Йезад засмеялся, перевернул страницу:
— «Щедрость канадской мечты отводит место каждому, она допускает многообразие языков, культур и народов. В готовности Канады постоянно определяться заново на основе включения нового и заключается ее величие, ее обещание, ее надежда.
Моя семья и я, мы хотим участвовать в воплощении этой мечты. Мы верим в ее благородство и хотим прожить жизнь в обществе, которое намеревается стать светочем для всего мира.
Я мечтаю о том, что вскоре настанет день, когда моя семья навеки покинет эту землю разочарований и будет жить в стране, где превыше всего ценится такая добродетель, как сострадание, где ограничивается и искореняется человеческое себялюбие, где компромиссу отдается предпочтение перед конфронтацией и где взращивается цветок гармонии.
Больше всего я мечтаю о том, что вскоре настанет день, когда моя жена, мой сын и я сможем, подняв головы к канадским небесам, всем сердцем пропеть: “О, Канада”».
Письмо заканчивалось обычными практическими подробностями, которые Йезад не стал читать.
— Боже, — вздохнул он, — неужели это я писал всю эту наивную чепуху?
— Отчего же, — сказал Нариман, — прекрасное письмо, полностью отвечающее той цели, которую было призвано достигнуть. Соответствующее моменту…
— Поверите, я провел полтора месяца в тяжких трудах, сочиняя его. Я писал, переписывал и снова переписывал, сходил с ума из-за каждой запятой, одно вставлял, другое вычеркивал, прежде чем решился отправить письмо в Дели. Потом в течение трех месяцев чертово представительство Канады отвечало молчанием. Я уж стал думать, не написал ли я нечто обидное для канадцев. Это эхо речи Мартина Лютера Кинга — вдруг им не понравилось, что я прошу разрешения выехать в Канаду, а цитирую американского героя. Может быть, надо было порыться и найти канадскую цитату. Или, может быть, я слишком резко отозвался о плавильном тигле Америки, показался им радикалом, одним из тех, кто ненавидит Америку, но будет возмущать спокойствие и в Канаде. Или в письмо вкралась нотка нелояльности по отношению к Индии? Я-то как раз хотел избежать этого.
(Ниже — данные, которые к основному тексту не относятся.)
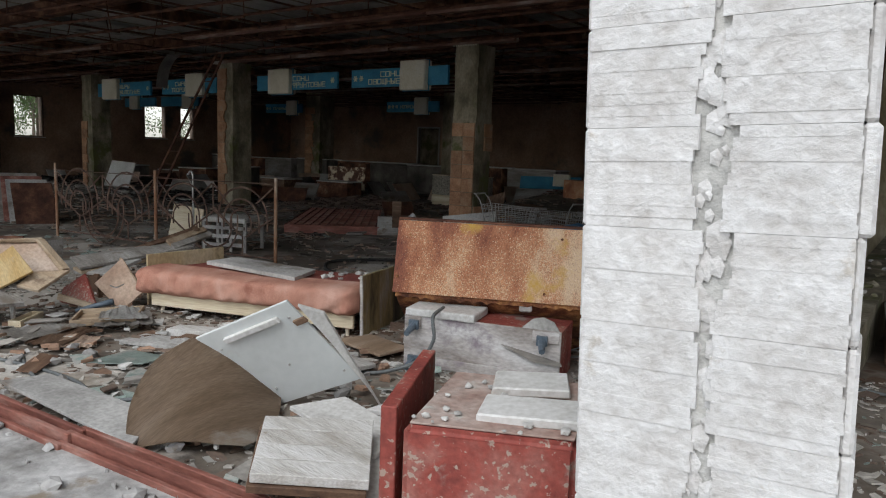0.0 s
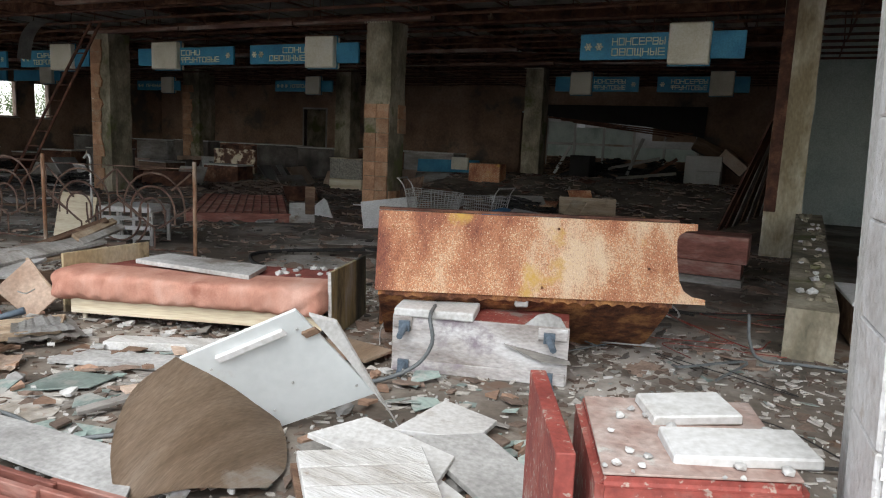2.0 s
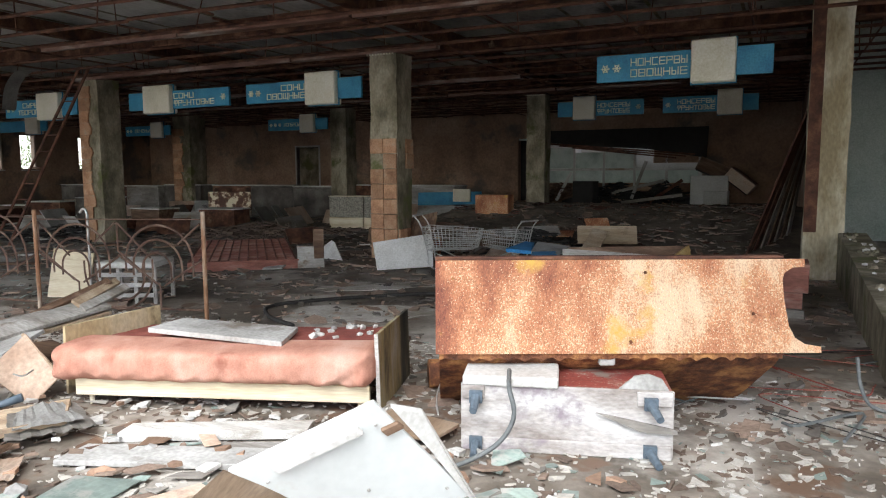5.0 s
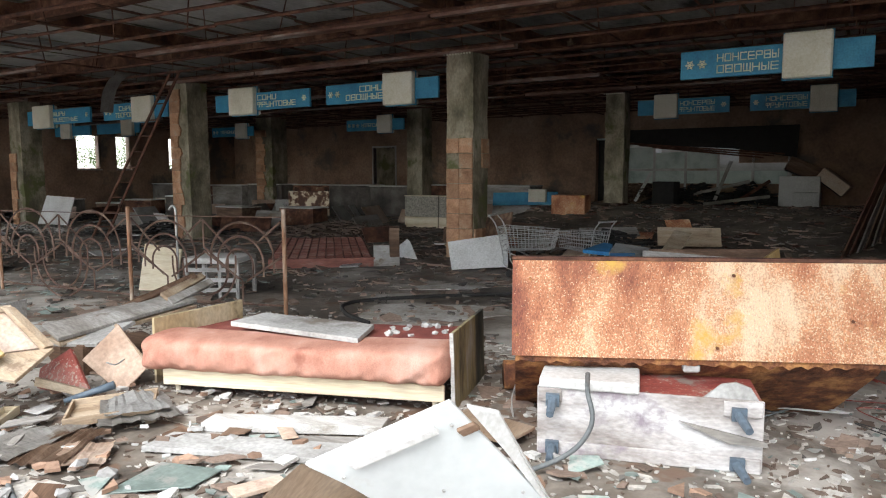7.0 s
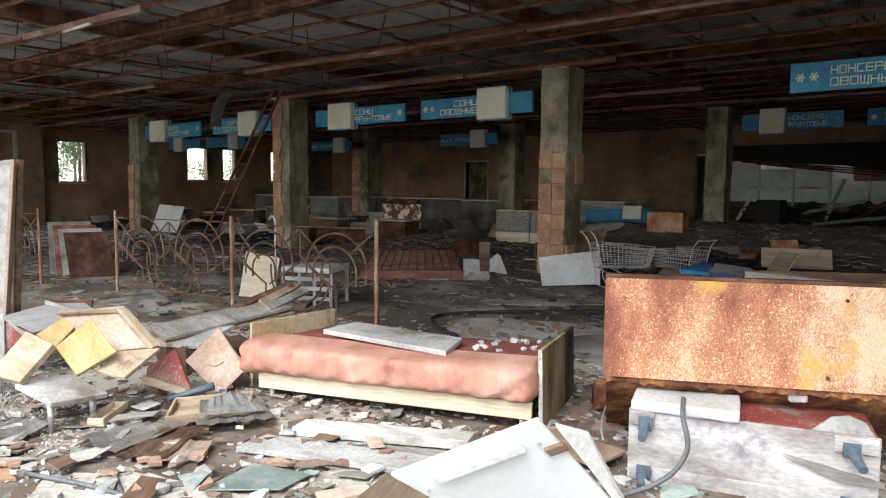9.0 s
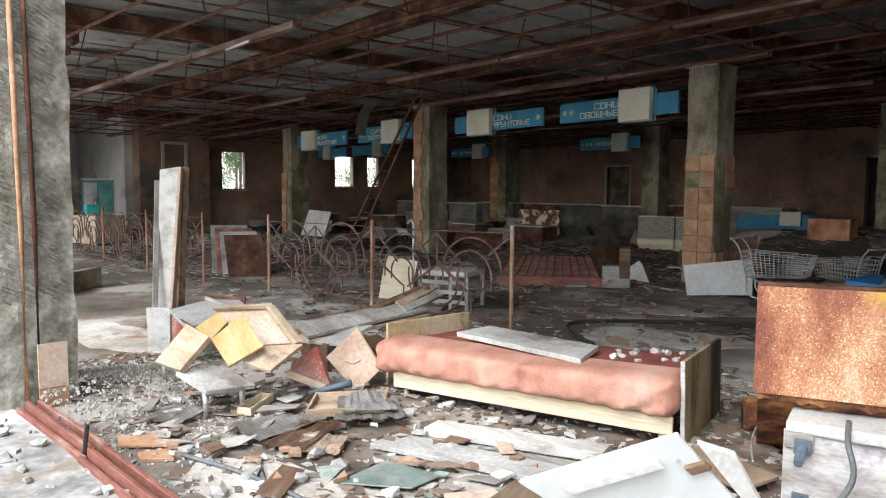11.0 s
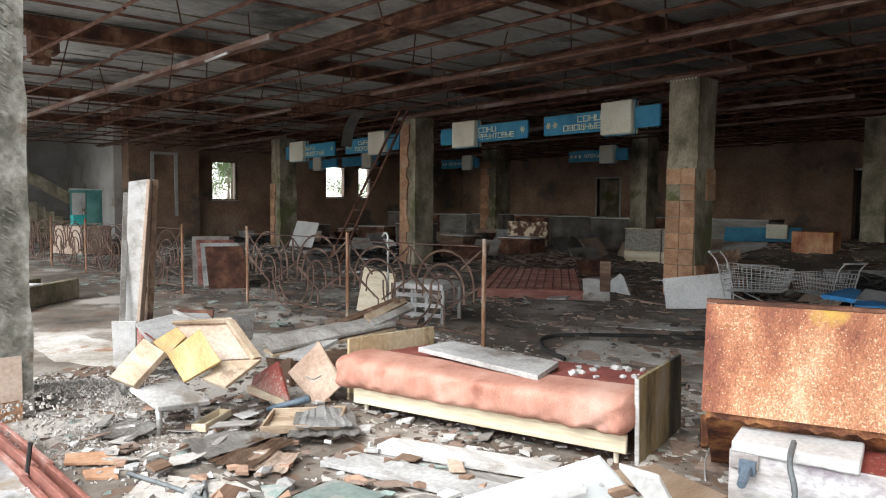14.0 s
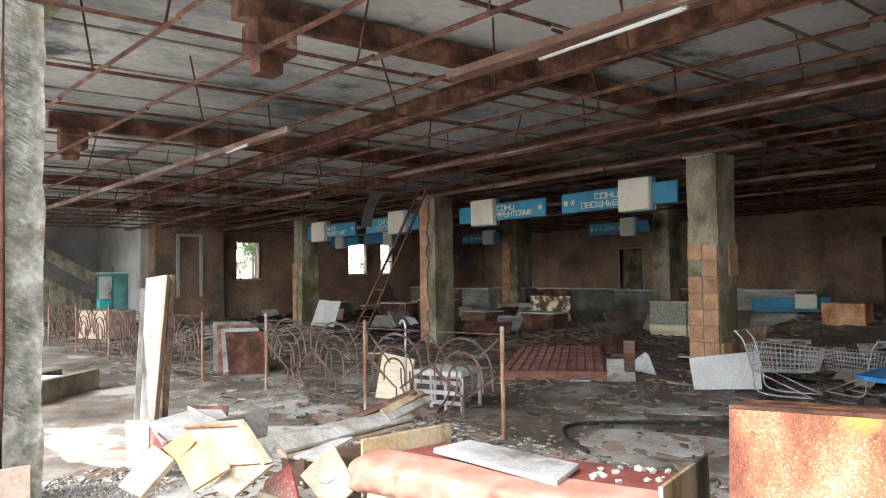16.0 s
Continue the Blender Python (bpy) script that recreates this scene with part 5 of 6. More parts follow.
quad_board("side", [(-7.525, 3.64, 0.46), (-7.427, 3.61, 0.333), (-7.123, 3.865, 0.333), (-7.202, 3.914, 0.47)], 0.02, "rust", "rust-stained side", "", parent=ch)
quad_board("side", [(-6.78, 3.659, 0.441), (-6.594, 3.591, 0.245), (-6.878, 4.159, 0.215), (-7.045, 4.257, 0.431)], 0.03, "weathered", "", "", parent=ch)
quad_board("end", [(-7.525, 3.64, 0.46), (-7.437, 3.61, 0.274), (-6.594, 3.591, 0.245), (-6.78, 3.659, 0.441)], 0.03, "weathered", "", "", parent=ch)
drawer(pose(-4.82, 3.27, 0.03, 3, -3, 50), 0.5, 0.34, 0.05, "pale_wood", "pale_wood", "pale yellow wooden drawer lying upside on rubble")
drawer(pose(-5.13, 3.04, 0.01, 0, 0, 130), 0.35, 0.1, 0.05, "cream", "cream", "small cream wooden tray lying on rubble")
bm = bmesh.new()
rod(bm, (-5.2, 3.5, 0.06), (-5.0, 3.72, 0.14), 0.016, 8, 0.028)
solo("loose_furniture_foot", bm, M["plastic"], "slate grey tapered furniture leg lying loose", "furniture leg", smooth=True)
def warped_sheet(pts, seed, mt, label):
    """A delaminating sheet: a rippled surface with torn edges, curling at its rim."""
    a, b, c, d = [Vector(p) for p in pts]
    r = random.Random(seed)
    bm = bmesh.new()
    nu, nv = 18, 12
    g = []
    for j in range(nv + 1):
        for i in range(nu + 1):
            u, v = i / nu, j / nv
            tear = 0.05 * noise.noise(Vector((seed, v * 5, 0))) if i in (0, nu) else 0.0
            tear2 = 0.06 * noise.noise(Vector((u * 6, seed, 3))) if j in (0, nv) else 0.0
            p = a.lerp(b, u + tear).lerp(d.lerp(c, u + tear), v + tear2)
            p.z += 0.022 * noise.noise(Vector((u * 2, v * 2.6, seed))) + 0.012 * noise.noise(Vector((u * 9, v * 2, seed + 5))) + 0.02
            g.append(bm.verts.new(p))
    for j in range(nv):
        for i in range(nu):
            k = j * (nu + 1) + i
            bm.faces.new((g[k], g[k + 1], g[k + nu + 2], g[k + nu + 1]))
    bmesh.ops.solidify(bm, geom=list(bm.faces), thickness=0.006)
    bmesh.ops.recalc_face_normals(bm, faces=bm.faces)
    solo("rotten_sheet", bm, M[mt], label, "board", group="rotten sheets")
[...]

Наконец приходит ответ. Угадайте какой, чиф, — стандартное письмо в две строки: прилагается анкета и указания по ее заполнению. Все. Взгляните, вот фотокопия.
— Я до сих пор не могу понять, как эти люди могли игнорировать такое письмо? — сказала Роксана.
— Бюрократия, — ответил ей Нариман. — Са… са… самый страшный враг человечества.
— Совершенно верно, — согласился Йезад, обменявшись быстрым взглядом с Роксаной: оба отметили запинку в речи Наримана. — Заполнил я их анкету, но особых надежд у меня уже не было. Если мое письмо не произвело впечатления, то чем еще я могу повлиять на их решение? Ничем.
Вообразите мое изумление, когда еще через полгода меня пригласили на собеседование. Я опять загорелся, потому что представительство Канады никогда не вызывает на собеседование заявителей, если не рассматривает их как возможных кандидатов. А пригласили всю семью, не только меня.